Coase (1975) revisits a persuasive critique of price regulation framed by Adam Smith (1776, Book IV, Chapter V) and Edwin Cannan. Coase cites the regulation-caused natural gas shortages of the 1960s and 1970s and argues that regulation of new drugs introduced in 1962 cost more lives than the regulations were likely to have saved in the same period. A possible reason for economists’ avoidance of policy issues left unaddressed is that if the sphere of government operations were reduced, they would employ fewer economists.
W.H. Hutt (1936) despairs of economists ever gaining much influence in an increasingly irrational world. He sympathizes with practitioners who abandon practical policy for pure theory.
Hutt frames a sophisticated twelve-step argument: economists realize what little influence we have on public opinion and respond by retreating into pure theory. We cultivate irrelevant expertise, foreclosing any possibility of influence. As we increasingly achieve bloodless abstraction, we develop a professional bias against obvious common-sense conclusions, sometimes masked as humility.
Technical refinement becomes an end rather than a means, and when rigorous mathematical analysis sometimes proves barren of meaningful results, that event is trumpeted as a failure of fundamental tenets of the discipline, not of the particular path certain practitioners had chosen. Hutt sees simplicity of exposition and popularization, as practiced by Edwin Cannan, J. Shield Nicholson, and Harold Robbins, as the only road for salvation of both the profession and public policy.
Clarence Philbrook (1953) writing in the AER, had found his proposals for policy reform derogated as “unrealistic.” Apparently no one took his research seriously enough to either define realism, or make any effort to justify their dismissal of his work. It fell to him to develop his opponents’ position. His conclusion is that he was opposed by a set of unarticulated beliefs about the probability of different reforms being politically viable. In Philbrook’s view, muzzling policy criticism is tantamount to active approval and support of the status quo. The profession becomes a lapdog – well fed perhaps, but not playing a useful role in informing either decisionmakers or the electorate.
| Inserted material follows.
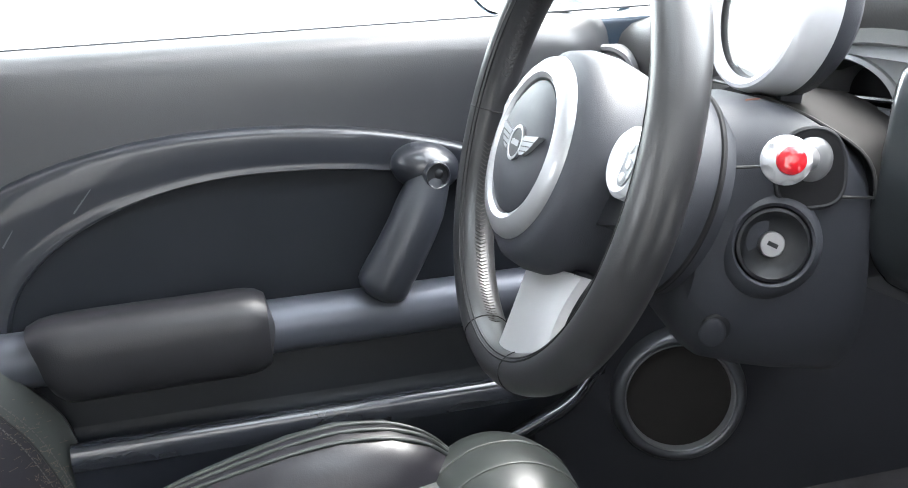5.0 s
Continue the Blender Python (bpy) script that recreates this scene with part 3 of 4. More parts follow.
part("rocker", slab(rect(0.045, 0.011, 0.005), RF @ Matrix.Translation((-0.06, -0.062, 0)), -0.006, 0.006, 0.002), GLOSS_BLACK, sw)
part("mark", slab(rect(0.004, 0.004), RF @ Matrix.Translation((-0.07, -0.062, 0)), 0.005, 0.0066), GREY_TRIM, sw)


# ---- steering column ----
column = thing("steering_column", "charcoal plastic steering column cover with ignition lock", "steering column")


def column_section(y, top, bottom, half, cx=-0.345):
    pts = []
    zc, hh = (top + bottom) / 2, (top - bottom) / 2
    for k in range(56):
        a = 2 * math.pi * k / 56
        c, s = math.cos(a), math.sin(a)
        e = 0.55
        x = half * math.copysign(abs(c) ** e, c)
        z = hh * math.copysign(abs(s) ** e, s)
        if z < 0:
            x *= 1 - 0.38 * (z / hh) ** 2
        pts.append((cx + x, y, zc + z))
    return pts


rows = [(-0.200, 0.590, 0.470, 0.058), (-0.199, 0.597, 0.458, 0.066), (-0.192, 0.600, 0.420, 0.070), (-0.165, 0.602, 0.382, 0.072), (-0.125, 0.600, 0.368, 0.073), (-0.095, 0.591, 0.360, 0.074), (-0.070, 0.577, 0.356, 0.074), (-0.056, 0.567, 0.353, 0.074), (-0.048, 0.560, 0.351, 0.074), (-0.043, 0.556, 0.350, 0.0732), (-0.041, 0.552, 0.354, 0.0705)]
part("shroud", rings(bmesh.new(), [column_section(*r) for r in rows], True, True), PLASTIC, column, "charcoal column shroud")
part("neck", rings(bmesh.new(), [column_section(*r) for r in ((-0.040, 0.560, 0.43, 0.062), (0.06, 0.545, 0.43, 0.062))], True, True), BLACK, column, "black column neck under the dash")
part("seam", tube([(-0.2745, -0.195, 0.559), (-0.2715, -0.16, 0.556), (-0.2705, -0.135, 0.5545)], 0.0012, 6), RUBBER, column)
part("seam", tube([(-0.2712, -0.078, 0.524), (-0.2712, -0.05, 0.520), (-0.2712, -0.02, 0.517)], 0.0012, 6), RUBBER, column)
part("front_gap", tube([Vector(p) for p in column_section(-0.2005, 0.594, 0.463, 0.063)], 0.0035, 8, closed=True), RUBBER, column)
IG = frame_of((-0.2665, -0.134, 0.4935), (0.95, -0.22, 0.16))
part("lock_boss", lathe([(0.047, -0.022), (0.041, -0.004), (0.0345, 0.003), (0.0325, 0.0045), (0.0305, 0.003), (0.0295, -0.002)], IG, 56), PLASTIC, column)
part("lock_ring", lathe([(0.0298, -0.002), (0.0285, 0.0035), (0.0262, 0.0045), (0.024, 0.002), (0.018, -0.003), (0.0105, -0.004)], IG, 56), BLACK, column, "black rubber lock ring")
lock = part("key_barrel", lathe([(0.0102, -0.006), (0.0100, 0.0005), (0.0092, 0.0014), (0.0, 0.0014)], IG, 40), BRUSHED, column, "bright metal key barrel")
part("key_slot", slab(rect(0.0085, 0.0034, 0.0006), IG @ Matrix.Rotation(radians(-28), 4, "Z"), 0.0005, 0.0018), BLACK, lock)
# no hollow is cut: a black bulge stands for the shade inside it
part("notch_shade", ball(frame_of((-0.2905, -0.168, 0.4195), (0.9, -0.3, -0.35)), 0.0138, (0.9, 1.25, 0.30)), BLACK, column, "black bulge that paints the shade of a shallow notch")
part("notch_face", ball(frame_of((-0.2895, -0.1705, 0.4180), (0.9, -0.3, -0.35)), 0.0122, (0.9, 1.25, 0.36)), PLASTIC, column)
part("scratch", slab([(-0.006, -0.0004), (0.006, -0.0002), (0.006, 0.0002), (-0.006, 0.0004)], frame_of((-0.300, -0.135, 0.6012), (0.15, 0, 1)), -0.0005, 0.0006), SCRATCH, column, "small rusty scratch")
PL = frame_of((-0.2725, -0.100, 0.549), (1.0, -0.12, 0.10))
outline = []
for a in range(0, 360, 6):
    c, q = math.cos(radians(a)), math.sin(radians(a))
    square = 0.62 if q < 0 else 0.9
    outline.append((0.0325 * math.copysign(abs(c) ** square, c) * (0.82 if c > 0 else 0.86), 0.0295 * math.copysign(abs(q) ** square, q)))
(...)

Gordon Tullock (1984) recommends we each find some local cartel or regulatory abuse to study, and publicize the negative impacts to the group bearing the costs. His example is a pamphlet on the British Columbia Egg Control Board by Borcherding and Dorosch (1981). Although Tullock acknowledges the profession attaches low value to such publications, he stresses the professional value greatly exceeds the relatively low cost, and the social value greatly exceeds that of most articles in leading journals.
Deirdre McCloskey (1990) reviews the history of economic rhetoric. Although generally devalued by the profession, the ability to frame persuasive arguments and anecdotes provided economics most of its historical impact. She relates how competition in international trade is often described with ludicrous, though persuasive, metaphors from competitive athletics, litigation, or worst of all, warfare. These metaphors often lead to incorrect conclusions because they conceal the vital fact that international trade, like all voluntary exchange, is mutually beneficial, emphatically not a zero-sum game.
Thomas C. Schelling (1994) addresses the significance of economic understanding of the real world with a thought-provoking essay highlighting the importance of fundamental knowledge, in this case a set of accounting identities.
Israel M. Kirzner’s (1983) review of Stigler’s (1982) The Economist as Preacher and Other Essays analyzes Stigler’s argument into two theses: first, society does not listen to us, and second, we have nothing of value to offer society. Economics, in Stigler’s view, lacks a theory of mistakes, so economists are not heeded when we claim economic policies are mistaken. Kirzner points out that error and the correction of error play a major role in determining resource allocation and how social wants are satisfied. The entrepreneur serves this function in the economic sphere, and the economist is free to serve it in the intellectual sphere. This is a major theme of much of Kirzner’s (e.g., 1973) work.
F.A. Hayek’s (1944) address to an LSE student group deplores the extent of disengagement between the profession and the political process. Hayek does not see any way around this impasse, but his conclusion is that the profession remains a worthwhile vocation, though often frustrating. It is interesting to contrast Hutt’s disparagement of humility (pp. 59-60, discussing Joan Robinson (1933)) with Hayek’s exaltation of it (p. 139).
Klein provides an expanded bibliography which includes many relevant and interesting essays excluded from this volume. The collection is extremely valuable in its own right and Klein’s introduction helps motivate his choice of readings and instill a sense of thematic purpose.
Although all authors represented concur about the importance of engaging the profession in policy issues, a range of viewpoints is offered. A collection of like-minded essays on economic methodology would be especially welcome.
Robert F. Mulligan
Western Carolina University College of Business
Cullowhee NC 28723 USA
Borcherding, T. and Dorosch, D.W. (1981) The Egg Marketing Board, A Case Study of Monopoly and its Social Costs, Vancouver: The Fraser Institiute.
Kirzner, I.M. (1973) Competition and Entrepreneurship, Chicago: University of Chicago Press.
Menger, C.F. von (1883) Investigations into the Method of the Social Sciences with Special Reference to Economics, New York: New York University Press, 1985.
Mises, L. von (1949) Human Action, third edition, Chicago: Henry Regnery, 1966.
Robinson, J. (1933) The Economics of Imperfect Competition, second edition, London: Macmillan, 1969.
Stigler, G.J. (1982) The Economist as Preacher and Other Essays,
Chicago: University of Chicago Press.